= RECORDED DATA =
* Start *

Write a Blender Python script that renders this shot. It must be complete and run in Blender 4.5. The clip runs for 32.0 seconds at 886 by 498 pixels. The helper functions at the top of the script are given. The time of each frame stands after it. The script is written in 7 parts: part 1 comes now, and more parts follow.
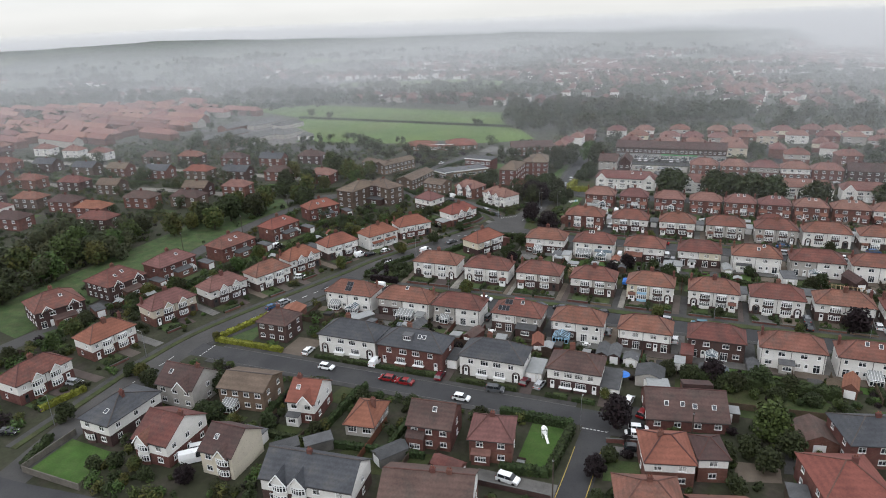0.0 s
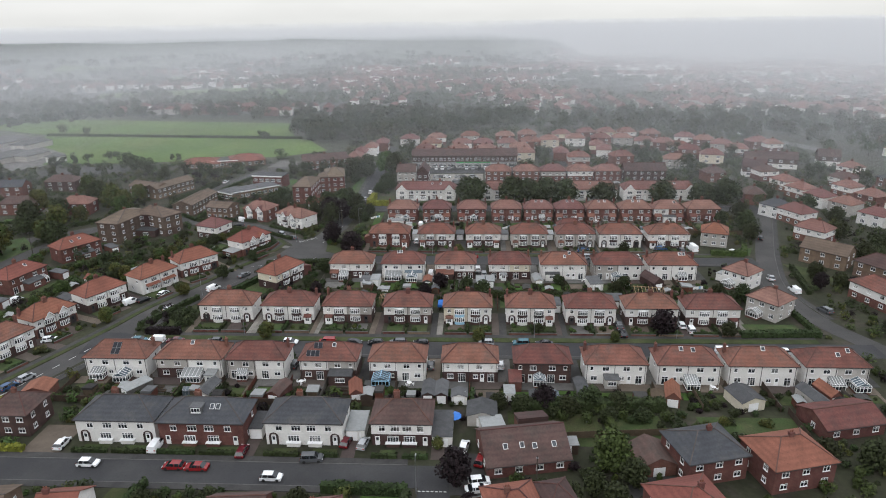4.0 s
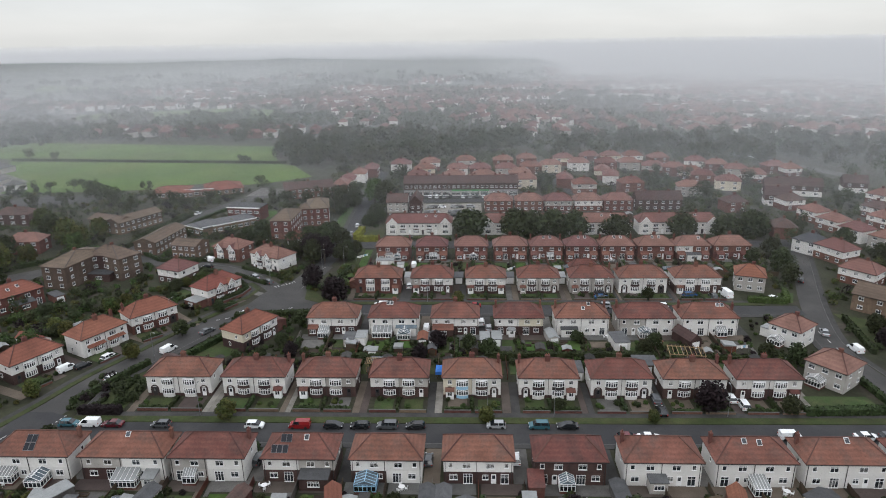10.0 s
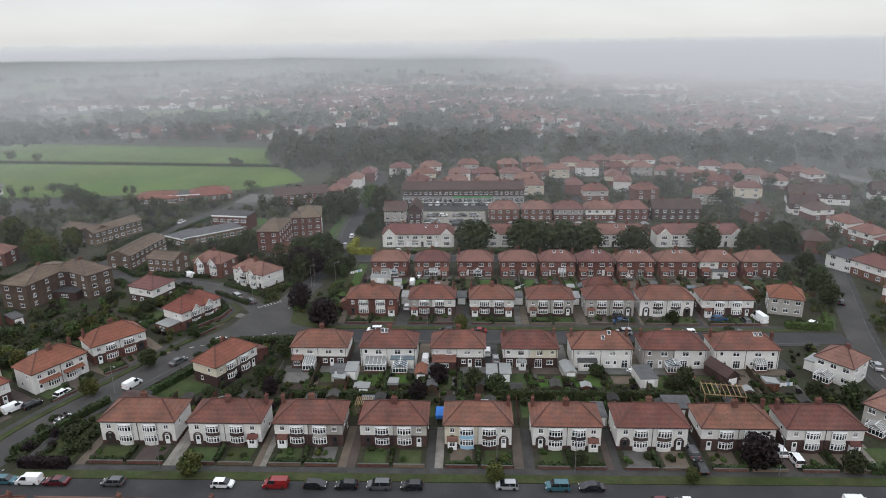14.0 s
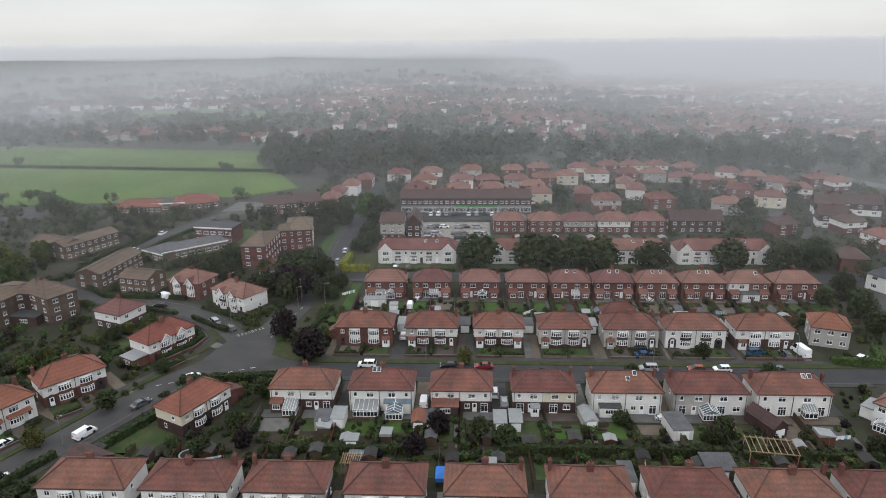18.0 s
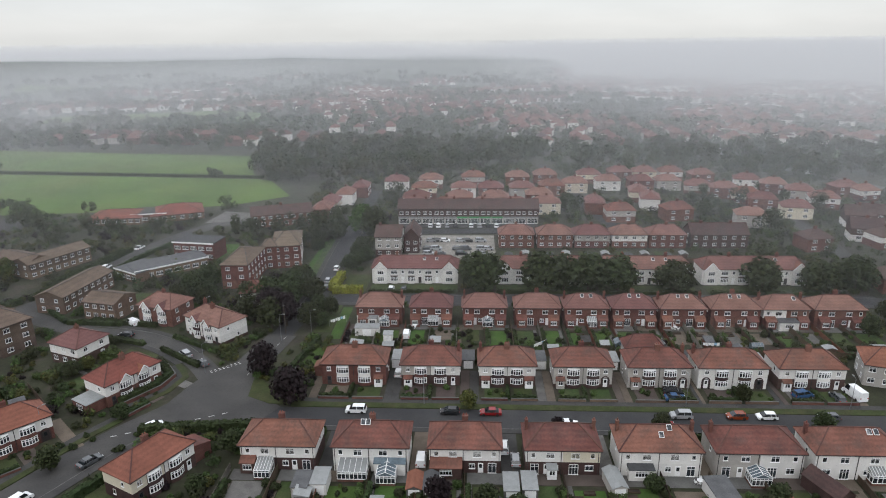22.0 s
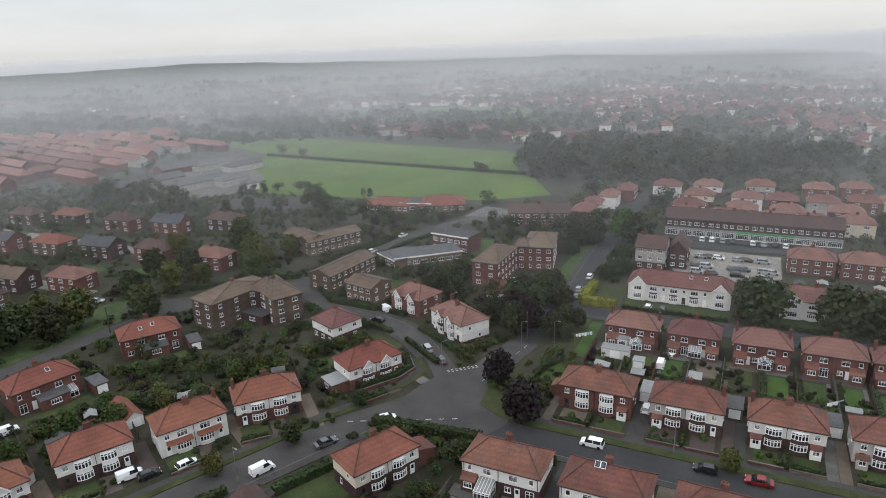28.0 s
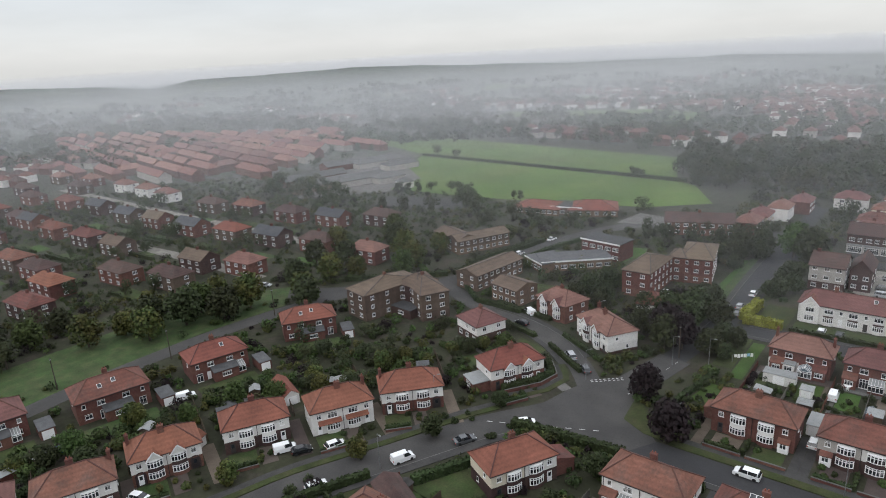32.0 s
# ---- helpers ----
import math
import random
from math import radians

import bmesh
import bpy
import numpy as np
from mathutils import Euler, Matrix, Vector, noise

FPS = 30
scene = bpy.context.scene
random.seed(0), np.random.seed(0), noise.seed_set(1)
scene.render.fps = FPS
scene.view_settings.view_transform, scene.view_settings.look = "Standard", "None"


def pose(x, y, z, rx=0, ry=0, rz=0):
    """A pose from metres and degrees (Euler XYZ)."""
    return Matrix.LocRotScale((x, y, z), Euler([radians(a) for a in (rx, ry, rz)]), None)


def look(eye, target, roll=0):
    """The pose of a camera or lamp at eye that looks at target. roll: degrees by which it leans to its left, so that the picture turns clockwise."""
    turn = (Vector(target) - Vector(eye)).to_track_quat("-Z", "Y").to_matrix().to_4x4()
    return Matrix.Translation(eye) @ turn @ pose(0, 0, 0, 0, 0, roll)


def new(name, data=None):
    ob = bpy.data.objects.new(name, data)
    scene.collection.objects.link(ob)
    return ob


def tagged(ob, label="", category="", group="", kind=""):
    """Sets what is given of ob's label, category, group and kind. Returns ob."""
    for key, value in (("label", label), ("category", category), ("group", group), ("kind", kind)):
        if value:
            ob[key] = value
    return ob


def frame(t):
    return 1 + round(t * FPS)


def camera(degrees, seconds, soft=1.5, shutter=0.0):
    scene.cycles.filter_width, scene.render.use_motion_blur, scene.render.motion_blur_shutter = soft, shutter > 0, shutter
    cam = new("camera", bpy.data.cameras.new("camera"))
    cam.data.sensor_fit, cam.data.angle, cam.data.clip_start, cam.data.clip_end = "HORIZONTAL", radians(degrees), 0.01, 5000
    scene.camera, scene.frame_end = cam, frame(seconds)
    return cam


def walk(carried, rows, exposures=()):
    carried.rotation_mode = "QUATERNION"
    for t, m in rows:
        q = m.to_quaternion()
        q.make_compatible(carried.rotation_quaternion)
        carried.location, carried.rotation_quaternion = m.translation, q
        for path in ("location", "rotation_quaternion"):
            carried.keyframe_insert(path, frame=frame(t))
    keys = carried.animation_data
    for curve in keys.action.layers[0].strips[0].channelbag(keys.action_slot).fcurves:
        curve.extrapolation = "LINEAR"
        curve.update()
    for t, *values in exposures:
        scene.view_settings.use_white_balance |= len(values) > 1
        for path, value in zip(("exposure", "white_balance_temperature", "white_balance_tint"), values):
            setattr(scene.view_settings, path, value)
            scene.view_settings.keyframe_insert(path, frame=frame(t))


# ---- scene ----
cam = camera(68.0, 32.0, 1.0)
METRES, EYE, TILT, LEAN, TURN = 136.0, 83.2, 0.0, 0.0, 21.7
ROWS = [
    (0.0, 0.0, 0.0, 0.0, -0.75, -19.81, 2.07),
    (0.5, 0.0004, 0.0201, -0.0012, -0.75, -19.81, 2.06),
    (1.0, 0.0008, 0.0402, -0.0025, -0.75, -19.78, 2.05),
    (1.5, 0.0053, 0.0609, -0.0046, -5.67, -19.87, 1.74),
    (2.0, 0.0055, 0.0829, -0.0067, -11.56, -19.97, 1.34),
    (2.5, 0.0055, 0.1041, -0.0082, -14.75, -20.0, 1.09),
    (3.0, 0.0071, 0.1245, -0.0092, -15.46, -19.99, 1.04),
    (3.5, 0.0099, 0.1447, -0.0103, -17.64, -20.0, 0.88),
    (5.5, 0.0258, 0.2237, -0.0121, -19.59, -18.14, 0.76),
    (6.0, 0.0306, 0.2429, -0.0135, -19.6, -18.1, 0.78),
    (6.5, 0.0357, 0.2622, -0.015, -19.61, -18.08, 0.79),
    (7.0, 0.0417, 0.2811, -0.0161, -19.6, -18.08, 0.81),
    (7.5, 0.0477, 0.3001, -0.0172, -19.59, -18.09, 0.83),
    (8.0, 0.0537, 0.3192, -0.0185, -19.59, -18.09, 0.84),
    (8.5, 0.0598, 0.3382, -0.02, -19.58, -18.08, 0.85),
    (9.0, 0.0663, 0.3572, -0.0214, -19.57, -18.08, 0.86),
    (9.5, 0.0724, 0.3763, -0.0229, -19.56, -18.09, 0.85),
    (10.0, 0.0788, 0.3952, -0.0243, -19.56, -18.1, 0.85),
    (10.5, 0.0853, 0.4142, -0.0256, -19.55, -18.11, 0.84),
    (11.0, 0.0919, 0.4334, -0.0273, -19.54, -18.11, 0.82),
    (11.5, 0.0981, 0.4525, -0.0289, -19.54, -18.11, 0.81),
    (12.0, 0.1046, 0.4715, -0.0306, -19.53, -18.11, 0.81),
    (12.5, 0.1112, 0.4904, -0.0321, -19.51, -18.11, 0.79),
    (13.0, 0.1177, 0.5094, -0.0339, -19.49, -18.11, 0.78),
    (13.5, 0.1242, 0.5282, -0.0354, -19.48, -18.11, 0.75),
    (14.0, 0.1307, 0.547, -0.0365, -19.46, -18.11, 0.72),
    (14.5, 0.1373, 0.5657, -0.0374, -19.45, -18.1, 0.7),
    (16.5, 0.1641, 0.6414, -0.0399, -19.37, -18.15, 0.64),
    (17.0, 0.1705, 0.6603, -0.0413, -19.35, -18.14, 0.63),
    (17.5, 0.1773, 0.679, -0.0423, -19.35, -18.12, 0.64),
    (18.0, 0.1837, 0.6981, -0.043, -19.34, -18.12, 0.62),
    (18.5, 0.1901, 0.7173, -0.0441, -19.33, -18.11, 0.59),
    (19.0, 0.1969, 0.7362, -0.0448, -19.31, -18.12, 0.59),
    (19.5, 0.2034, 0.7554, -0.0459, -19.31, -18.13, 0.59),
    (20.0, 0.2103, 0.7745, -0.0469, -19.29, -18.13, 0.61),
    (20.5, 0.2169, 0.7936, -0.0481, -19.29, -18.12, 0.62),
    (21.0, 0.2237, 0.8123, -0.0495, -19.29, -18.09, 0.64),
    (21.5, 0.2305, 0.8313, -0.0504, -19.28, -18.07, 0.63),
    (22.0, 0.2373, 0.8503, -0.0514, -19.28, -18.05, 0.63),
    (22.5, 0.244, 0.8692, -0.0525, -19.27, -18.04, 0.63),
    (23.0, 0.2505, 0.8881, -0.0535, -19.27, -18.03, 0.63),
    (23.5, 0.2572, 0.9069, -0.0551, -19.26, -18.03, 0.62),
    (24.0, 0.2633, 0.9252, -0.0567, -19.26, -18.0, 0.62),
    (24.5, 0.267, 0.9387, -0.0585, -19.17, -17.98, 0.66),
    (26.5, 0.2666, 0.9483, -0.0651, -8.26, -17.84, 1.34),
    (27.0, 0.2657, 0.9484, -0.0654, -3.23, -17.79, 1.69),
    (27.5, 0.2655, 0.9485, -0.0653, 0.78, -17.76, 1.95),
    (28.0, 0.2648, 0.9491, -0.0656, 3.73, -17.7, 2.15),
    (28.5, 0.2648, 0.9492, -0.0656, 5.43, -17.63, 2.29),
    (29.0, 0.2638, 0.9494, -0.0659, 9.26, -17.43, 2.56),
    (29.5, 0.2633, 0.9496, -0.0655, 11.91, -17.31, 2.69),
    (30.0, 0.2631, 0.9497, -0.0652, 13.03, -17.24, 2.74),
    (30.5, 0.263, 0.9499, -0.0651, 13.07, -17.2, 2.75),
    (31.0, 0.2626, 0.9499, -0.0652, 14.51, -17.09, 2.85),
    (31.5, 0.2622, 0.95, -0.0651, 16.04, -17.0, 2.94),
    (32.0, 0.2621, 0.95, -0.065, 16.83, -16.96, 2.99),
]
walk(cam, [(t, pose(0, 0, EYE, TILT, LEAN, TURN) @ pose(METRES * x, METRES * y, METRES * z, 90 + pitch, roll, yaw)) for t, x, y, z, yaw, pitch, roll in ROWS],
     [(0.0, 0.24), (3.0, 0.22), (6.0, 0.12), (12.0, 0.06), (20.0, 0.08), (32.0, 0.05)])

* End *

Copy out every line in the listing where the word "curve" appears.

    for curve in keys.action.layers[0].strips[0].channelbag(keys.action_slot).fcurves:
        curve.extrapolation = "LINEAR"
        curve.update()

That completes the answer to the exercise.